⟨

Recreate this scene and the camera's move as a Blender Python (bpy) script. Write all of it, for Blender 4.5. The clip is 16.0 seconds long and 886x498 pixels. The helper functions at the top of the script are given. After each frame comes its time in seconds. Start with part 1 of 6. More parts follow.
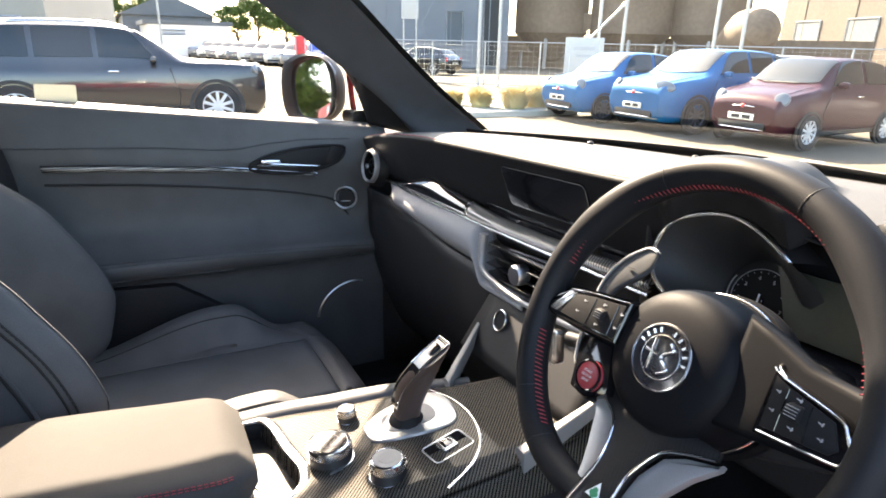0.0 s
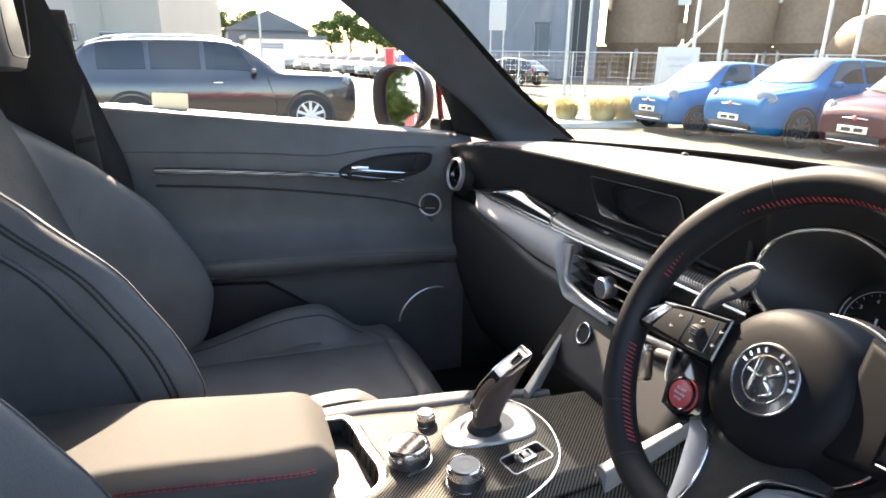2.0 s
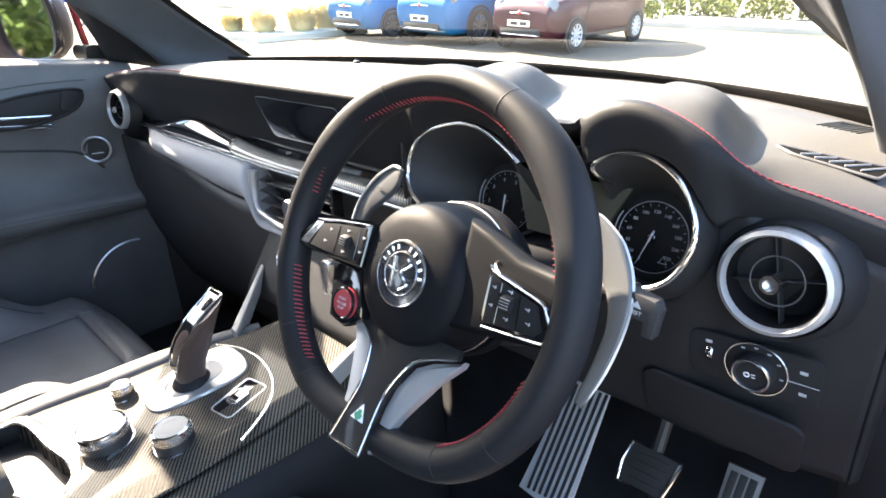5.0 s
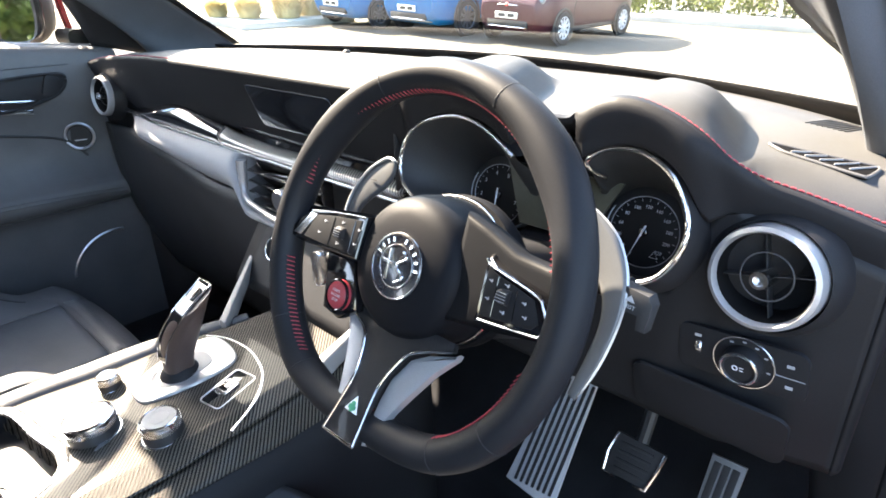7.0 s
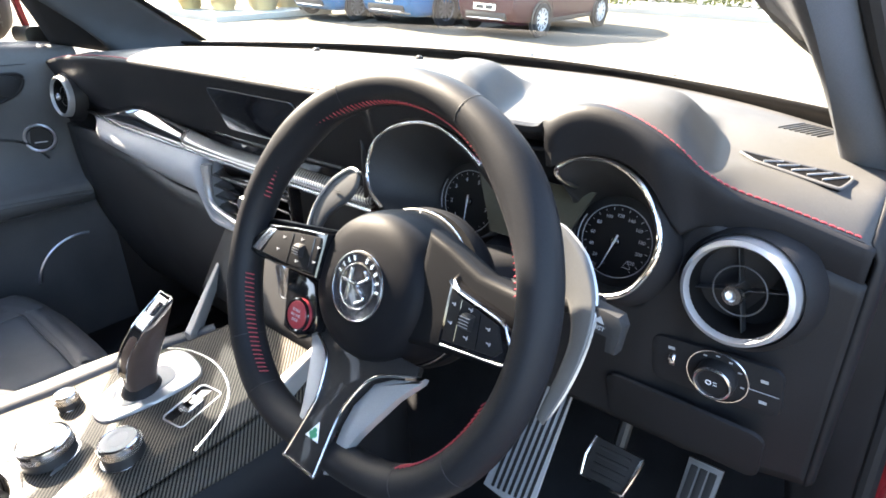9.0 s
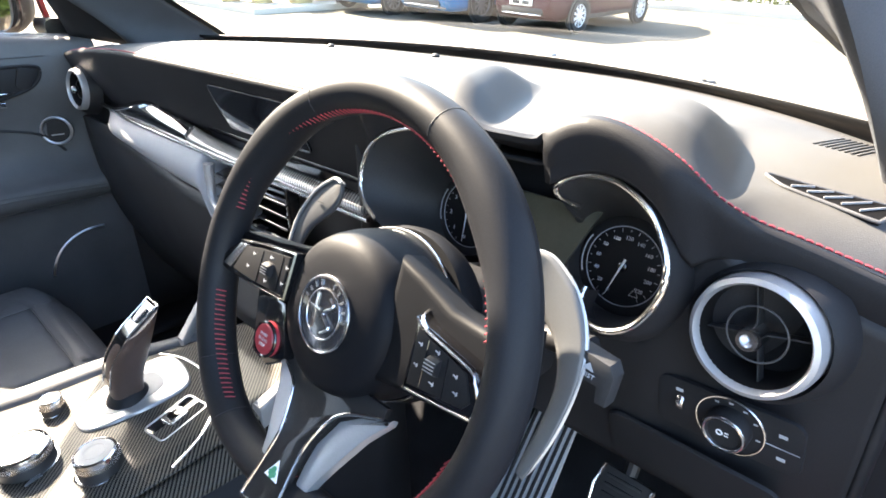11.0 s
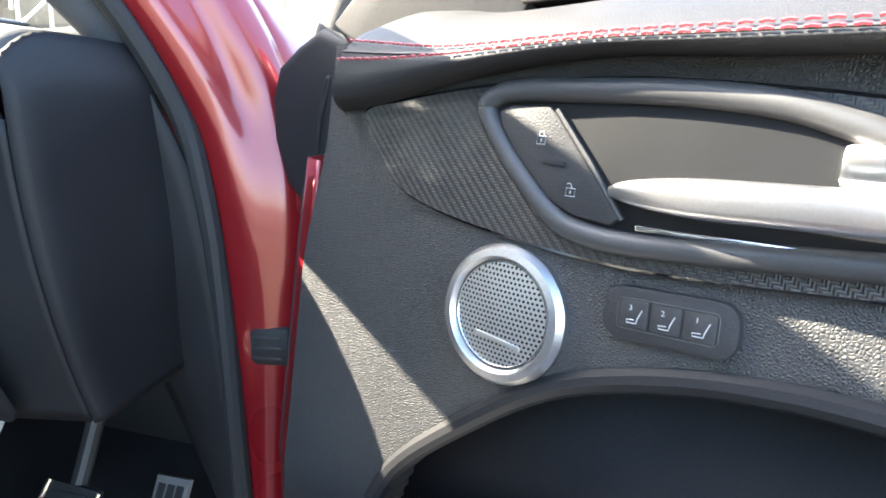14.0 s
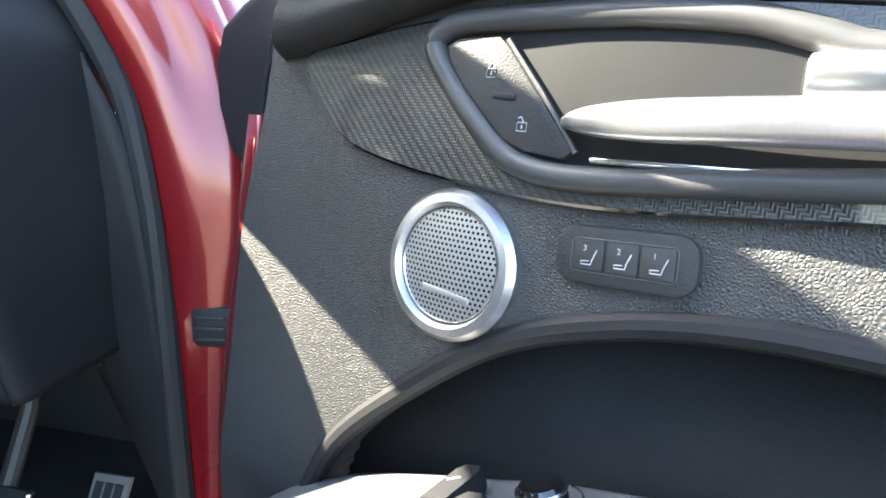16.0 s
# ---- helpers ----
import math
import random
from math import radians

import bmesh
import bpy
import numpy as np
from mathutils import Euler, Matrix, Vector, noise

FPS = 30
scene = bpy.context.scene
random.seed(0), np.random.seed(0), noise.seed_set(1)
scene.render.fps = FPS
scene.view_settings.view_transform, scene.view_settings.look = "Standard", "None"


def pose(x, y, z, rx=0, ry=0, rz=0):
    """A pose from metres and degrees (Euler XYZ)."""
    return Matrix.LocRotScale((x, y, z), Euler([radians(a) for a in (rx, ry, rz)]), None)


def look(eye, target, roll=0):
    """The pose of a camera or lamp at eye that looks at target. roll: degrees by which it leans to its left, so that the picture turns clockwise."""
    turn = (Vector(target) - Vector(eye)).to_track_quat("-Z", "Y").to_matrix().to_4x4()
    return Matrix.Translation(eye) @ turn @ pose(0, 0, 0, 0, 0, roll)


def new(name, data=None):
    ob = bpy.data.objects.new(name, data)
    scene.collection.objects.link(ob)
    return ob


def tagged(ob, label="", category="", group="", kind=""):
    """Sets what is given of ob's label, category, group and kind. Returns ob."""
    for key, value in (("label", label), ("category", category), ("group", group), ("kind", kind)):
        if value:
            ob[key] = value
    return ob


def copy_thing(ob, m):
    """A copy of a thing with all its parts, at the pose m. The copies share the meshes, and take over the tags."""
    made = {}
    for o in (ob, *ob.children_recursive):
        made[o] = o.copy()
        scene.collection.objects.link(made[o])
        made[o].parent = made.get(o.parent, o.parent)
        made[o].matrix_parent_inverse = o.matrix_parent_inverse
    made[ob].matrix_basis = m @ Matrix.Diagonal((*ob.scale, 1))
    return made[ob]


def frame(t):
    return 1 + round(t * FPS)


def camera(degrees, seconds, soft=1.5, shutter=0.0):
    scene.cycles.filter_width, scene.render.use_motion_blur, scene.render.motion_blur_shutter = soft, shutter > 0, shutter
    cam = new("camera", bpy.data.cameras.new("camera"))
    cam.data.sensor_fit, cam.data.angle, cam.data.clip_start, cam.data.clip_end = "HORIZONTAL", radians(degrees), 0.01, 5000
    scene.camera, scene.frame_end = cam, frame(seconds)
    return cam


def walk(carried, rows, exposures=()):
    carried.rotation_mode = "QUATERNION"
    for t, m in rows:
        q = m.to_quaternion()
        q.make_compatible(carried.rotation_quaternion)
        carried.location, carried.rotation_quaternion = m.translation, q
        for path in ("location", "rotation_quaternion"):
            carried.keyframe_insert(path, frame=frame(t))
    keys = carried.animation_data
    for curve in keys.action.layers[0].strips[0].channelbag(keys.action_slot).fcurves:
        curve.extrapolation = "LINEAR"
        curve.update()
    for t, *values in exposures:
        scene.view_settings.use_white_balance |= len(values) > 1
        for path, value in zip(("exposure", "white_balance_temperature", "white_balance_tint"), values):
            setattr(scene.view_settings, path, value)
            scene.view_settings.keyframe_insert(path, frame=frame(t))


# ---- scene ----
# ---- camera ----
# The car stands on a slight side slope: CAR turns its own axes (x right, y ahead, z up) into the world.
CAR = Matrix.Translation((0, 0, 0.2)) @ Matrix.Rotation(radians(3.11), 4, Vector((-0.220, -0.975, 0.0)))
cam = camera(74.20, 16.0, soft=1.7, shutter=0.15)
PATH = [
    (0, (0.7778, -0.3198, 1.3031), (-0.9287, 0.5620, 0.7461), 0.48),
    (0.5, (0.7709, -0.3234, 1.2999), (-1.0230, 0.3985, 0.7891), 0.08),
    (1, (0.7701, -0.3266, 1.3009), (-1.0572, 0.3027, 0.7859), -0.02),
    (1.5, (0.7717, -0.3289, 1.3002), (-1.0638, 0.2783, 0.7882), 0.46),
    (2, (0.7753, -0.3285, 1.2984), (-1.0456, 0.3102, 0.7728), 0.49),
    (2.5, (0.7746, -0.3214, 1.2941), (-0.9754, 0.4762, 0.7449), -0.67),
    (3, (0.7857, -0.3171, 1.2923), (-0.9125, 0.5626, 0.7073), 0.03),
    (3.5, (0.7976, -0.2920, 1.2902), (-0.7940, 0.7196, 0.6243), 1.34),
    (4, (0.8134, -0.2622, 1.3032), (-0.6774, 0.8667, 0.5940), -1.23),
    (4.5, (0.8171, -0.2534, 1.3004), (-0.5492, 0.9811, 0.5197), -2.19),
    (5, (0.8051, -0.2516, 1.2990), (-0.4777, 1.0570, 0.4978), -2.41),
    (7.5, (0.7979, -0.2586, 1.3022), (-0.4240, 1.0847, 0.4640), -0.90),
    (8, (0.7961, -0.2555, 1.3081), (-0.3927, 1.1133, 0.4637), -0.92),
    (8.5, (0.7943, -0.2451, 1.3100), (-0.3819, 1.1309, 0.4597), -1.23),
    (11, (0.7857, -0.1633, 1.3096), (-0.4708, 1.1288, 0.4428), -0.82),
    (11.5, (0.8034, -0.1724, 1.3156), (-0.3869, 1.1710, 0.4333), -2.44),
    (12, (0.8556, -0.1582, 1.3178), (0.0614, 1.4423, 0.4190), -0.59),
    (12.5, (0.9635, -0.1275, 1.3270), (0.4074, 1.5631, 0.4146), -0.50),
    (13, (1.0380, -0.1202, 1.2944), (0.6101, 1.6437, 0.4546), 3.80),
    (13.5, (1.1039, -0.0712, 1.1981), (0.5685, 1.7400, 0.5402), 2.10),
    (14, (1.1504, -0.0240, 1.1109), (0.6449, 1.8492, 0.6254), 1.63),
    (14.5, (1.1587, -0.0091, 1.0988), (0.6900, 1.8888, 0.6769), 2.45),
    (15, (1.1553, -0.0071, 1.0893), (0.7181, 1.8952, 0.6535), 2.27),
    (15.5, (1.1560, -0.0102, 1.0818), (0.7413, 1.8939, 0.6321), 2.47),
    (16, (1.1571, -0.0084, 1.0798), (0.7637, 1.8978, 0.6199), 2.61),
]
EXPOSURES = [(0.0, 3.65, 7350, 14), (3.5, 3.8, 7250, 14), (5.0, 4.18, 6900, 12), (11.5, 4.22, 6700, 11), (12.5, 4.05, 6600, 11), (13.0, 3.9, 6600, 10), (13.5, 3.82, 6500, 9), (14.0, 4.45, 6450, 5), (14.5, 4.62, 6450, 3), (15.0, 4.57, 6450, 3), (15.5, 4.52, 6450, 3), (16.0, 4.57, 6450, 3)]
walk(cam, [(t, CAR @ look(eye, target, roll)) for t, eye, target, roll in PATH], EXPOSURES)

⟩

▸ What you need to do:
Keep the pictures out of the copy and write out the data exactly as it stands.

▸ Exercise solution:
Recreate this scene and the camera's move as a Blender Python (bpy) script. Write all of it, for Blender 4.5. The clip is 16.0 seconds long and 886x498 pixels. The helper functions at the top of the script are given. After each frame comes its time in seconds. Start with part 1 of 6. More parts follow.
0.0 s
2.0 s
5.0 s
7.0 s
9.0 s
11.0 s
14.0 s
16.0 s
# ---- helpers ----
import math
import random
from math import radians

import bmesh
import bpy
import numpy as np
from mathutils import Euler, Matrix, Vector, noise

FPS = 30
scene = bpy.context.scene
random.seed(0), np.random.seed(0), noise.seed_set(1)
scene.render.fps = FPS
scene.view_settings.view_transform, scene.view_settings.look = "Standard", "None"


def pose(x, y, z, rx=0, ry=0, rz=0):
    """A pose from metres and degrees (Euler XYZ)."""
    return Matrix.LocRotScale((x, y, z), Euler([radians(a) for a in (rx, ry, rz)]), None)


def look(eye, target, roll=0):
    """The pose of a camera or lamp at eye that looks at target. roll: degrees by which it leans to its left, so that the picture turns clockwise."""
    turn = (Vector(target) - Vector(eye)).to_track_quat("-Z", "Y").to_matrix().to_4x4()
    return Matrix.Translation(eye) @ turn @ pose(0, 0, 0, 0, 0, roll)


def new(name, data=None):
    ob = bpy.data.objects.new(name, data)
    scene.collection.objects.link(ob)
    return ob


def tagged(ob, label="", category="", group="", kind=""):
    """Sets what is given of ob's label, category, group and kind. Returns ob."""
    for key, value in (("label", label), ("category", category), ("group", group), ("kind", kind)):
        if value:
            ob[key] = value
    return ob


def copy_thing(ob, m):
    """A copy of a thing with all its parts, at the pose m. The copies share the meshes, and take over the tags."""
    made = {}
    for o in (ob, *ob.children_recursive):
        made[o] = o.copy()
        scene.collection.objects.link(made[o])
        made[o].parent = made.get(o.parent, o.parent)
        made[o].matrix_parent_inverse = o.matrix_parent_inverse
    made[ob].matrix_basis = m @ Matrix.Diagonal((*ob.scale, 1))
    return made[ob]


def frame(t):
    return 1 + round(t * FPS)


def camera(degrees, seconds, soft=1.5, shutter=0.0):
    scene.cycles.filter_width, scene.render.use_motion_blur, scene.render.motion_blur_shutter = soft, shutter > 0, shutter
    cam = new("camera", bpy.data.cameras.new("camera"))
    cam.data.sensor_fit, cam.data.angle, cam.data.clip_start, cam.data.clip_end = "HORIZONTAL", radians(degrees), 0.01, 5000
    scene.camera, scene.frame_end = cam, frame(seconds)
    return cam


def walk(carried, rows, exposures=()):
    carried.rotation_mode = "QUATERNION"
    for t, m in rows:
        q = m.to_quaternion()
        q.make_compatible(carried.rotation_quaternion)
        carried.location, carried.rotation_quaternion = m.translation, q
        for path in ("location", "rotation_quaternion"):
            carried.keyframe_insert(path, frame=frame(t))
    keys = carried.animation_data
    for curve in keys.action.layers[0].strips[0].channelbag(keys.action_slot).fcurves:
        curve.extrapolation = "LINEAR"
        curve.update()
    for t, *values in exposures:
        scene.view_settings.use_white_balance |= len(values) > 1
        for path, value in zip(("exposure", "white_balance_temperature", "white_balance_tint"), values):
            setattr(scene.view_settings, path, value)
            scene.view_settings.keyframe_insert(path, frame=frame(t))


# ---- scene ----
# ---- camera ----
# The car stands on a slight side slope: CAR turns its own axes (x right, y ahead, z up) into the world.
CAR = Matrix.Translation((0, 0, 0.2)) @ Matrix.Rotation(radians(3.11), 4, Vector((-0.220, -0.975, 0.0)))
cam = camera(74.20, 16.0, soft=1.7, shutter=0.15)
PATH = [
    (0, (0.7778, -0.3198, 1.3031), (-0.9287, 0.5620, 0.7461), 0.48),
    (0.5, (0.7709, -0.3234, 1.2999), (-1.0230, 0.3985, 0.7891), 0.08),
    (1, (0.7701, -0.3266, 1.3009), (-1.0572, 0.3027, 0.7859), -0.02),
    (1.5, (0.7717, -0.3289, 1.3002), (-1.0638, 0.2783, 0.7882), 0.46),
    (2, (0.7753, -0.3285, 1.2984), (-1.0456, 0.3102, 0.7728), 0.49),
    (2.5, (0.7746, -0.3214, 1.2941), (-0.9754, 0.4762, 0.7449), -0.67),
    (3, (0.7857, -0.3171, 1.2923), (-0.9125, 0.5626, 0.7073), 0.03),
    (3.5, (0.7976, -0.2920, 1.2902), (-0.7940, 0.7196, 0.6243), 1.34),
    (4, (0.8134, -0.2622, 1.3032), (-0.6774, 0.8667, 0.5940), -1.23),
    (4.5, (0.8171, -0.2534, 1.3004), (-0.5492, 0.9811, 0.5197), -2.19),
    (5, (0.8051, -0.2516, 1.2990), (-0.4777, 1.0570, 0.4978), -2.41),
    (7.5, (0.7979, -0.2586, 1.3022), (-0.4240, 1.0847, 0.4640), -0.90),
    (8, (0.7961, -0.2555, 1.3081), (-0.3927, 1.1133, 0.4637), -0.92),
    (8.5, (0.7943, -0.2451, 1.3100), (-0.3819, 1.1309, 0.4597), -1.23),
    (11, (0.7857, -0.1633, 1.3096), (-0.4708, 1.1288, 0.4428), -0.82),
    (11.5, (0.8034, -0.1724, 1.3156), (-0.3869, 1.1710, 0.4333), -2.44),
    (12, (0.8556, -0.1582, 1.3178), (0.0614, 1.4423, 0.4190), -0.59),
    (12.5, (0.9635, -0.1275, 1.3270), (0.4074, 1.5631, 0.4146), -0.50),
    (13, (1.0380, -0.1202, 1.2944), (0.6101, 1.6437, 0.4546), 3.80),
    (13.5, (1.1039, -0.0712, 1.1981), (0.5685, 1.7400, 0.5402), 2.10),
    (14, (1.1504, -0.0240, 1.1109), (0.6449, 1.8492, 0.6254), 1.63),
    (14.5, (1.1587, -0.0091, 1.0988), (0.6900, 1.8888, 0.6769), 2.45),
    (15, (1.1553, -0.0071, 1.0893), (0.7181, 1.8952, 0.6535), 2.27),
    (15.5, (1.1560, -0.0102, 1.0818), (0.7413, 1.8939, 0.6321), 2.47),
    (16, (1.1571, -0.0084, 1.0798), (0.7637, 1.8978, 0.6199), 2.61),
]
EXPOSURES = [(0.0, 3.65, 7350, 14), (3.5, 3.8, 7250, 14), (5.0, 4.18, 6900, 12), (11.5, 4.22, 6700, 11), (12.5, 4.05, 6600, 11), (13.0, 3.9, 6600, 10), (13.5, 3.82, 6500, 9), (14.0, 4.45, 6450, 5), (14.5, 4.62, 6450, 3), (15.0, 4.57, 6450, 3), (15.5, 4.52, 6450, 3), (16.0, 4.57, 6450, 3)]
walk(cam, [(t, CAR @ look(eye, target, roll)) for t, eye, target, roll in PATH], EXPOSURES)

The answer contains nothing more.